DONE Partial Trees and Forests
A partial tree $t = (V, E,\lambda,\pi,\alpha,\text{root})$ is a structure where:
- $V$: finite set of nodes.
- $E \subseteq V \times \mathbb{N} \times V$: position-indexed edges.
- $\lambda: V \to N \cup T$: node labels.
- $\pi: V \to P$: production associated with the node.
- $\alpha: V \to \mathbb{N}$: chosen alternative index.
- $\text{root} \in V$: the start node.
Parse Forest
For a completable input $s \in \Sigma^*$ and grammar $G$, the partial parse forest $\mathcal{F}(s)$ is the set of all rooted partial parse trees that match $s$.
In the implementation, partial parse forests are stored as Shared Packed Parse Forrects (SPPF) to save up space.
Partial Parser
A partial parser for grammar $G$ is a function: $$\Psi_G : \Sigma^* \to \{ \mathcal{F},\text{reject} \}$$ Mapping each valid (completable) input to a partial parse forest and invalid inputs to $\text{reject}$.
The parser is sound in the sense that every prefix of $s$ will be accepted by it and produce a forest.
Tree Paths
The space of tree paths is $\mathcal{P} = \mathbb{N}^*$, where each coordinate is an edge index pointing to a specific child. Every node $v \in V$ has a unique path $\text{path}(v)$ from the root:
$$\text{path}(v) = \begin{cases} \varepsilon & \text{if } v \text{ is root} \\ \text{path}(v’) \cdot i & \text{if } v’ \text{ is parent of } v \text{ and } v \text{ is its } i\text{-th child} \end{cases}$$
Paths are injective: $\text{path}_T(x_1) = \text{path}_T(x_2) \implies x_1 = x_2$.
We use $x[i]$ for the child at index $i$, and extend this to relative paths $x[p]$.
Terminal Status and Extensibility
A terminal node matching input $s$ has a status:
- Complete: Matched a full token. It may carry an extension derivative $D_s(r)$ for further matching.
- Partial: Matched only a prefix. It carries a remainder derivative for what must follow.
A terminal $v$ is extensible if its derivative with respect to its matched text is non-empty: $$\text{extensible}(v) \iff D_{\text{matched}(v)}(r_v) \neq \emptyset$$
A terminal can be both complete and extensible. For example, /[a-z]+/ matching foo is complete but extensible by bar. Conversely, a terminal is incomplete and not extensible only if its remainder regex is $\emptyset$ (a parse error). This distinction is critical for binding resolution where bindings to extensible terminals on the rightmost spine are treated as Partial.
Completeness and Frontiers
A node is complete by induction:
- A terminal is complete if it matched the full input.

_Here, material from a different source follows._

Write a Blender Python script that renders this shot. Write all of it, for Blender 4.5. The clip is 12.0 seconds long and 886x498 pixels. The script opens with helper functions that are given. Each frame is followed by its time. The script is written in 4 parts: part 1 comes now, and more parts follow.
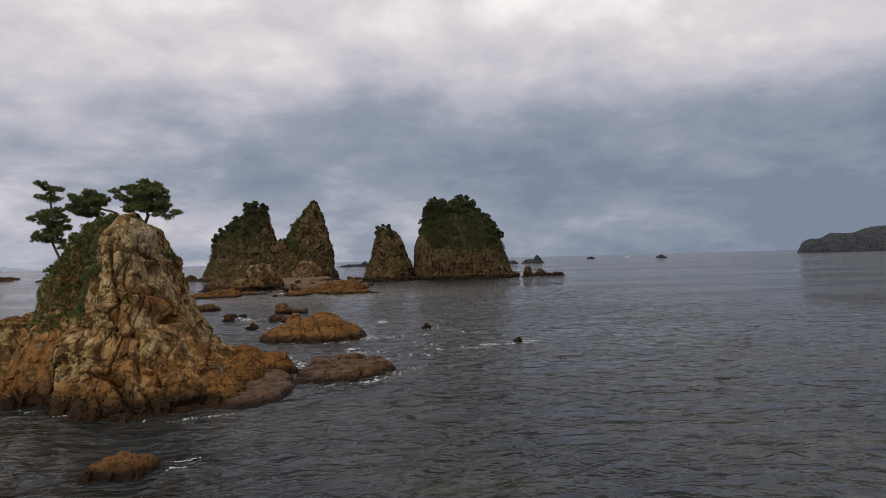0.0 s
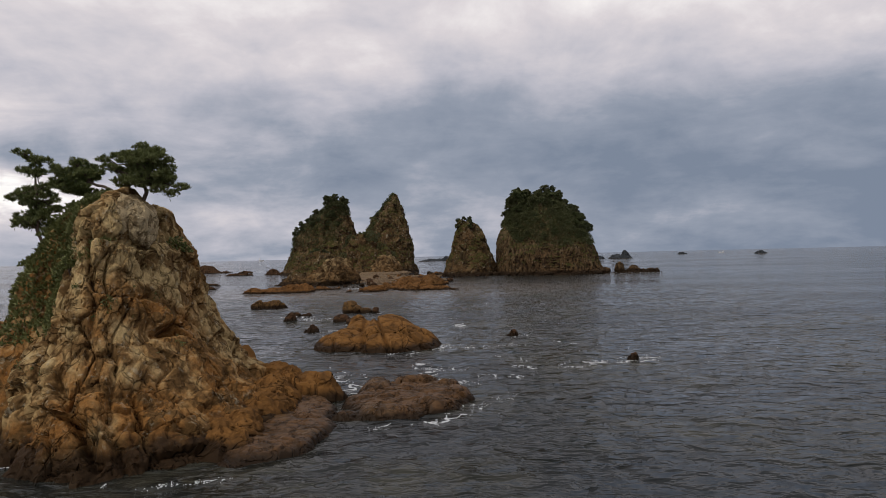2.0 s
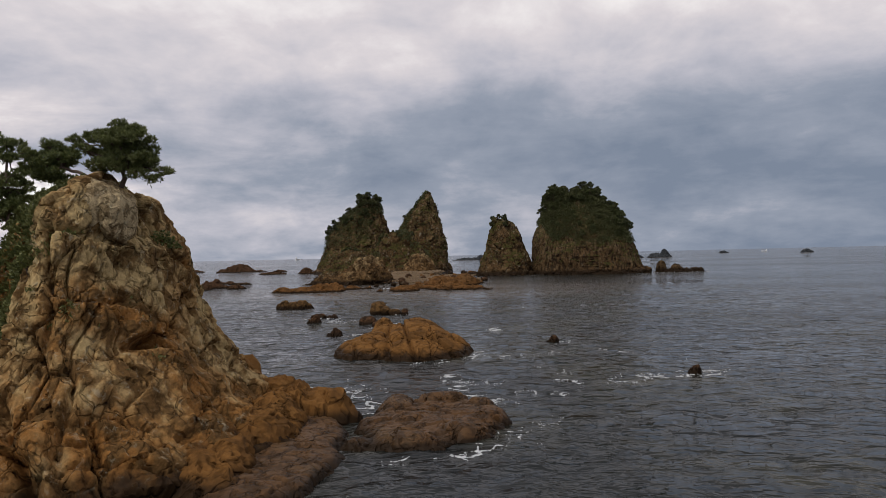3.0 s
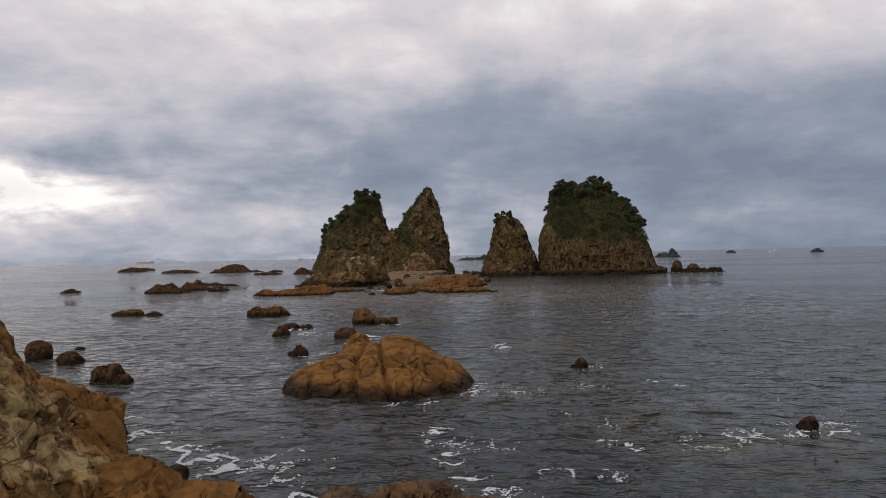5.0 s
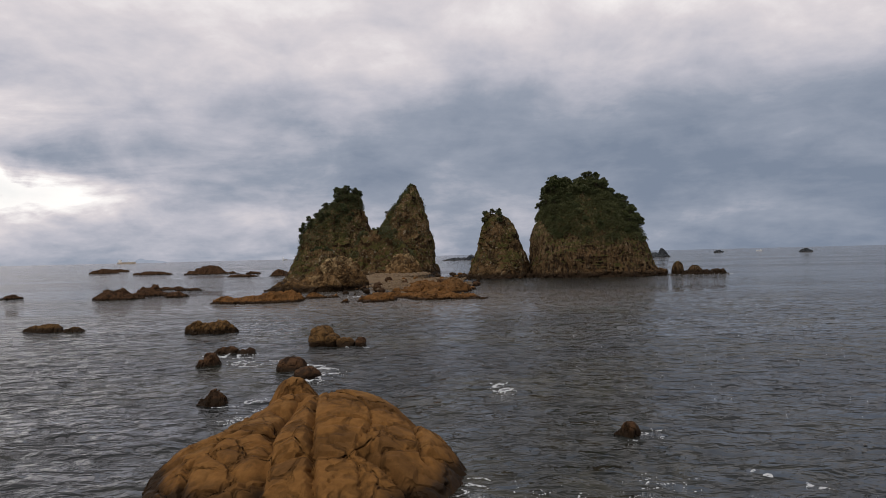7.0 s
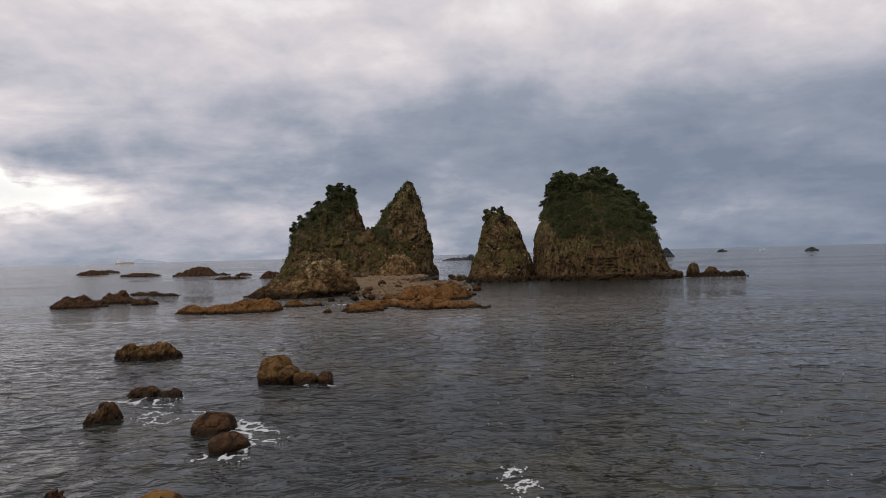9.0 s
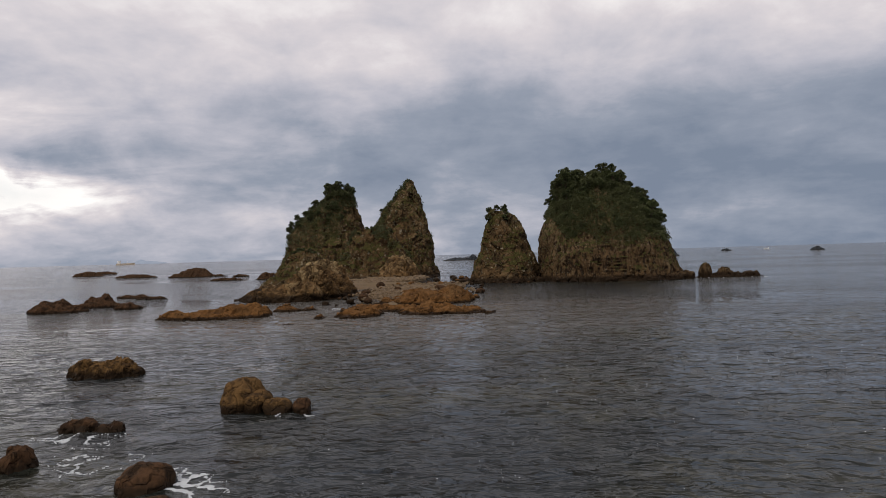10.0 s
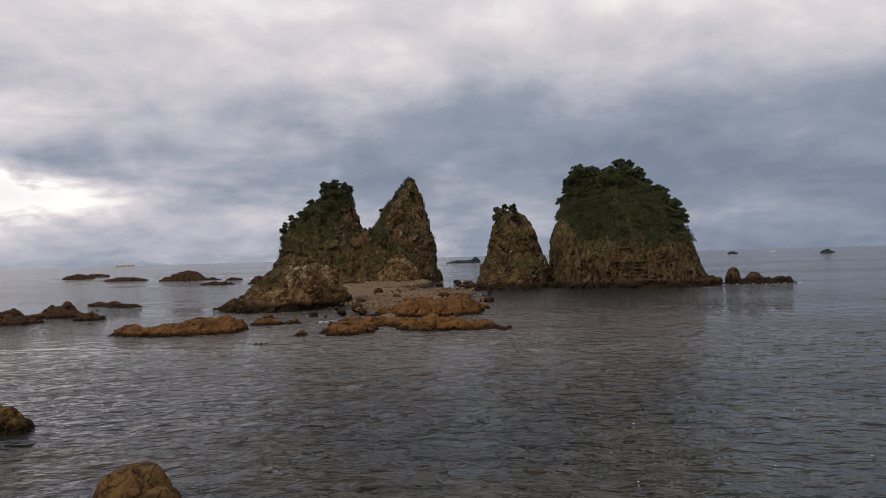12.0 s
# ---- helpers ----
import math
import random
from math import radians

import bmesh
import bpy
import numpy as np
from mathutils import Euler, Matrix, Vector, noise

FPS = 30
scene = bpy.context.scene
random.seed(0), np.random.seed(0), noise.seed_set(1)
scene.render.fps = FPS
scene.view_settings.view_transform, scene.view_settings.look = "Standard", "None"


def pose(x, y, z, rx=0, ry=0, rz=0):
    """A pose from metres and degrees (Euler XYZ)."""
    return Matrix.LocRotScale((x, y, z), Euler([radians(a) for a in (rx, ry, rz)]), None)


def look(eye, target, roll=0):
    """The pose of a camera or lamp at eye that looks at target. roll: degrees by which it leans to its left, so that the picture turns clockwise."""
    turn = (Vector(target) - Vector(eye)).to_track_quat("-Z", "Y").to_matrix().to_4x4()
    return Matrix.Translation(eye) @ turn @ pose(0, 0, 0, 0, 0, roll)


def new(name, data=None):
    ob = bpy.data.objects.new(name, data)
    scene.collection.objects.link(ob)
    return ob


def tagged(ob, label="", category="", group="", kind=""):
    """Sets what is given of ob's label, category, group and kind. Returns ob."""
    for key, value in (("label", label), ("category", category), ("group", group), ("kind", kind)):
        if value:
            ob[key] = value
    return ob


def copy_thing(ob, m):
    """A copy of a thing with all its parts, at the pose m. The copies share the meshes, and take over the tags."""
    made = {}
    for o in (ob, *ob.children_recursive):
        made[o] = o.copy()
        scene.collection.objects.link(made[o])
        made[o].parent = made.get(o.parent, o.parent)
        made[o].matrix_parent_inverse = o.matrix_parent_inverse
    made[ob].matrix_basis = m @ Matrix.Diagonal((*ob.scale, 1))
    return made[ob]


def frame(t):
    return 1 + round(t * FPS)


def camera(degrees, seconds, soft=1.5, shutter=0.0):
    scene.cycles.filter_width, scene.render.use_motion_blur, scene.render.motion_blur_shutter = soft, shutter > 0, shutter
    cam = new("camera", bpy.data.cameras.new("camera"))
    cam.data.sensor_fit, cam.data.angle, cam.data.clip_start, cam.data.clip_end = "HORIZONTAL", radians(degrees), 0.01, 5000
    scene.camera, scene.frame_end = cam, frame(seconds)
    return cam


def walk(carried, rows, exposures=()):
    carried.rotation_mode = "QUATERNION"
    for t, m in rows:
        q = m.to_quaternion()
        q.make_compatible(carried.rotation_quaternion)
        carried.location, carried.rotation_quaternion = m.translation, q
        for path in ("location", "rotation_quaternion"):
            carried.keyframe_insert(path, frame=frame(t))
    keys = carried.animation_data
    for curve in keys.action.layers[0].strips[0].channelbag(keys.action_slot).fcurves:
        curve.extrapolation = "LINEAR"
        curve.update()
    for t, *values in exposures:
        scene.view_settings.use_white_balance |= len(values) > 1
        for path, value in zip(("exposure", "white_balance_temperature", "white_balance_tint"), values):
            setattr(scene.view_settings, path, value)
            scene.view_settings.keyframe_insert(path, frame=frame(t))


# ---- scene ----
cam = camera(69.0, 12.0, soft=0.4)
PATH = [
    (0, (2.493, 17.538, 10.554), (2.648, 19.532, 10.582), -1.55),
    (0.5, (2.504, 21.782, 10.496), (2.591, 23.781, 10.512), -1.55),
    (1, (2.516, 26.027, 10.438), (2.560, 28.026, 10.455), -1.47),
    (1.5, (2.651, 30.227, 10.355), (2.601, 32.226, 10.373), -1.40),
    (2, (2.706, 33.969, 10.342), (2.608, 35.966, 10.360), -1.33),
    (2.5, (2.748, 37.648, 10.309), (2.566, 39.640, 10.326), -1.33),
    (3, (2.561, 41.179, 10.218), (2.356, 43.168, 10.235), -1.33),
    (5, (1.808, 59.239, 9.882), (1.592, 61.227, 9.899), -1.33),
    (5.5, (1.580, 64.148, 9.976), (1.375, 66.138, 9.992), -1.37),
    (6, (1.159, 68.985, 10.027), (0.958, 70.975, 10.043), -1.33),
    (6.5, (0.723, 73.988, 10.156), (0.523, 75.978, 10.171), -1.37),
    (7, (0.388, 78.730, 10.282), (0.214, 80.723, 10.298), -1.40),
    (9, (-0.341, 96.628, 11.006), (-0.515, 98.620, 11.020), -1.50),
    (9.5, (-0.827, 101.113, 11.059), (-1.004, 103.105, 11.072), -1.57),
    (10, (-1.073, 106.195, 11.131), (-1.252, 108.187, 11.145), -1.67),
    (10.5, (-1.581, 111.175, 11.216), (-1.760, 113.167, 11.233), -1.70),
    (11, (-2.077, 115.963, 11.256), (-2.257, 117.954, 11.274), -1.70),
    (11.5, (-2.721, 120.440, 11.260), (-2.900, 122.432, 11.280), -1.60),
    (12, (-3.423, 124.965, 11.506), (-3.607, 126.957, 11.527), -1.55),
]
walk(cam, [(t, look(eye, target, roll)) for t, eye, target, roll in PATH])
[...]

- A non-terminal $v$ is complete $\iff$ all symbols in its production $\pi(v)$ are satisfied.
The frontier is the path to the unique incomplete node where parsing stopped. In a complete tree, there is no frontier.
Note that this is not extacly the same as extensibility. A (complete) tree will have no frontier, but can have extensible nodes.
A forest is complete $\iff$ at least one tree in it is complete.
Monotonicity
For partial parses $\mathcal{F}(s)$ extending to $\mathcal{F}(s \cdot t)$, the frontier path length is monotonically non-decreasing.
$\operatorname{front}(\mathcal{F}(s \cdot t)) \geq \operatorname{front}(\mathcal{F}(s))$
This property is a primary invariant for parser correctness; a decreasing frontier indicates an engine failure.
Input: λx:Int.
Partial Tree:
T = Expression
└─[0]→ Abstraction(abs) [complete = false]
├─[0]→ "λ"
├─[1]→ Identifier("x")
├─[2]→ ":"
├─[3]→ Type
│ └─[0]→ AtomicType
│ └─[0]→ BaseType("Int")
├─[4]→ "."
└─[5]→ Expression [Missing / End of Input]
Frontier: path [0, 5]. Choosing "x" as a completion yields a complete tree where the Abstraction node is satisfied.